HAI-Online.com - Begitu pun halnya dengan ranah musik lainnya, musik rock tentu mengalami berbagai periodisasi yang menghasilkan berbagai sub-genre baru yang distingtif.
Namun jika nggak berhati-hati, perkawinan yang terjadi antara musik rock dengan elemen modernitas kental terkadang menghasilkan anomali yang begitu kentara.
Mengusung semangat new wave ala 80-an yang dibalut dengan produksi tatanan suara mewah dan kekinian bukanlah perkara mudah, tidak semua grup musik bisa meramu formula ini dengan mulus.
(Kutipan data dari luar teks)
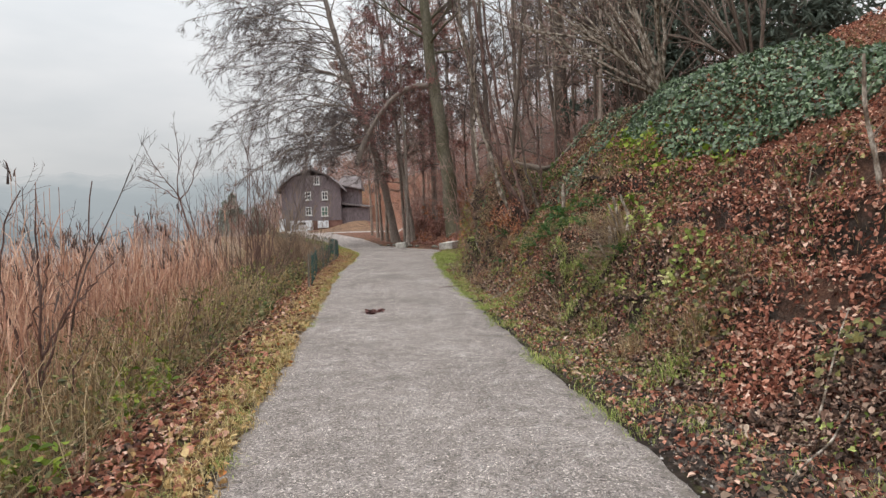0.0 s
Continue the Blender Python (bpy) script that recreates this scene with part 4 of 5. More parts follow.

The Sugar Spun adalah trio Fathir Dzaki, Rashief Muhammad, dan Gilang Dhafir yang menjadi salah satu grup musik paling berhasil untuk mengidentitaskan gaya musik tersegar di antara ratusan grup musik indie/alternative rock yang pernah saya temui.
Baca Juga: HAI Demos: Pembuktian Jujur dan Magis dari Seorang Axel Gulla
Baru terbentuk sejak 2018 lalu, The Sugar Spun memulai gelombang terbarukan ini dengan EP 'All The Tracks Based On My Feelings and This Is What It Looks Like'.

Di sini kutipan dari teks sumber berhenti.